* GIVEN MATERIAL

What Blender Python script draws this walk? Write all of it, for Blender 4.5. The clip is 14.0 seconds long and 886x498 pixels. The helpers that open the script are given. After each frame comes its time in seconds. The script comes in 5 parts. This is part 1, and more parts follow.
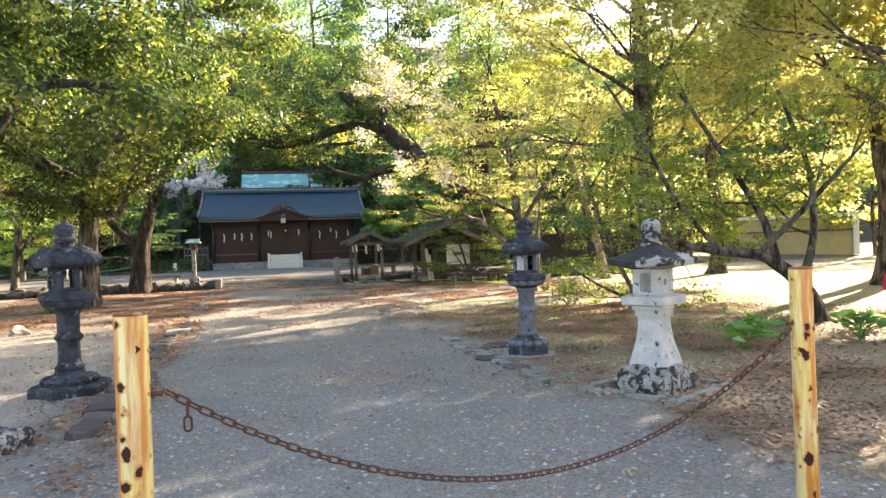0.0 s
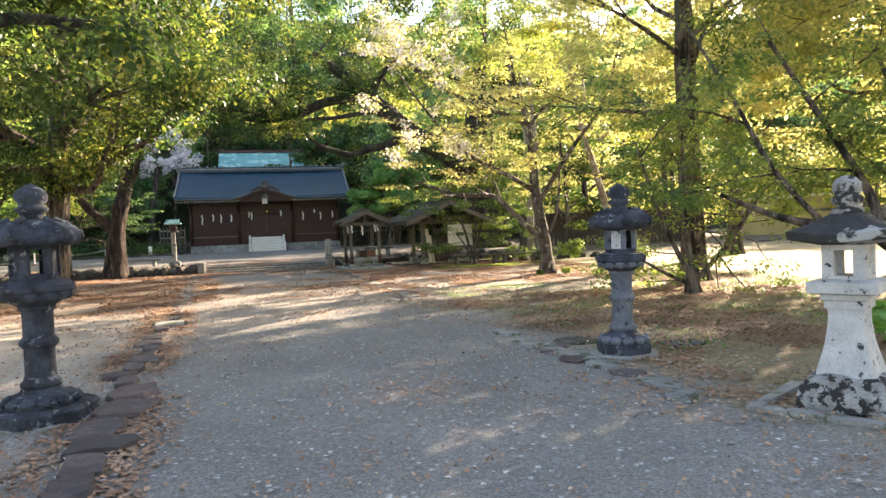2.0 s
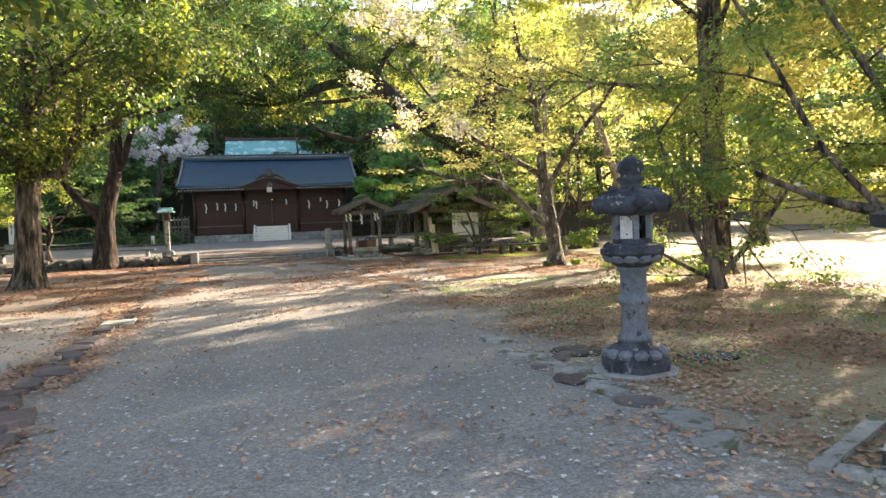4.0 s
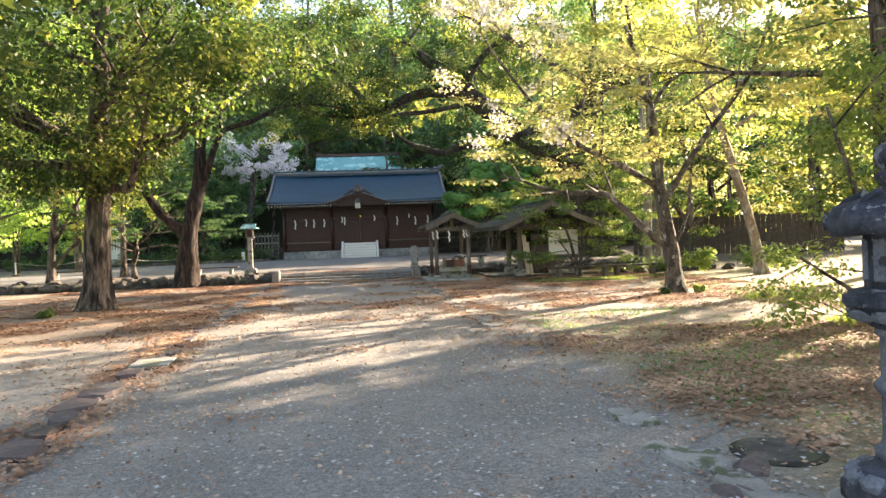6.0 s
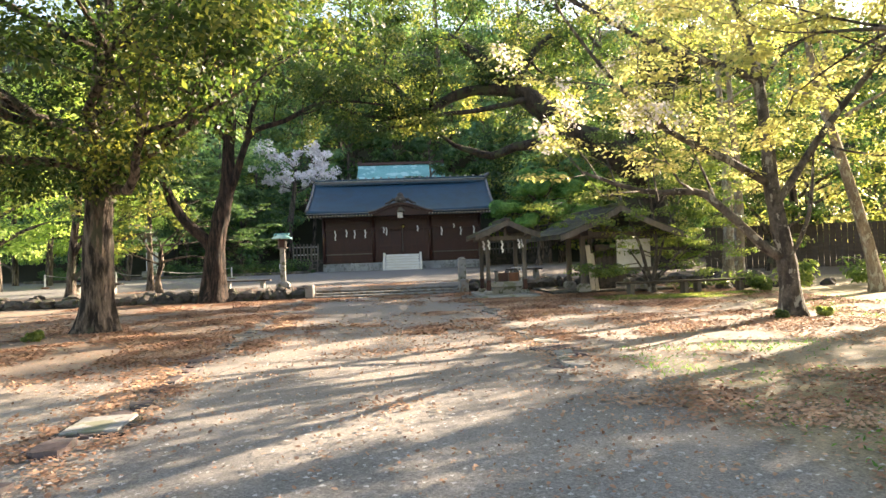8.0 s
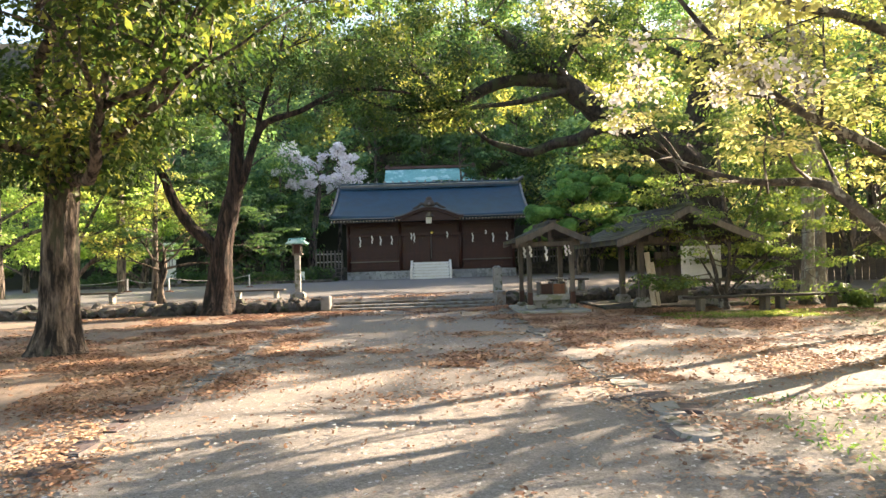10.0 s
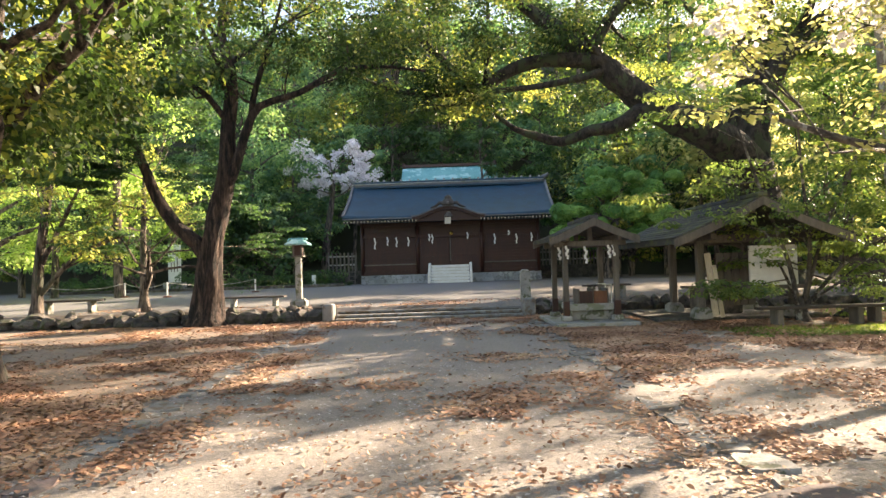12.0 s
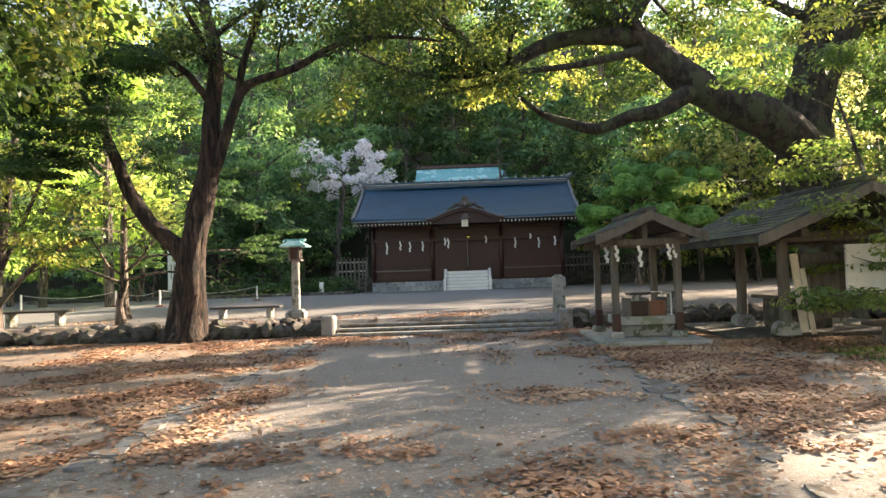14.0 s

* TASK STATEMENT
Omit the pictures, then quote the rest of the material above exactly.

* SOLUTION TO THE EXERCISE
What Blender Python script draws this walk? Write all of it, for Blender 4.5. The clip is 14.0 seconds long and 886x498 pixels. The helpers that open the script are given. After each frame comes its time in seconds. The script comes in 5 parts. This is part 1, and more parts follow.
0.0 s
2.0 s
4.0 s
6.0 s
8.0 s
10.0 s
12.0 s
14.0 s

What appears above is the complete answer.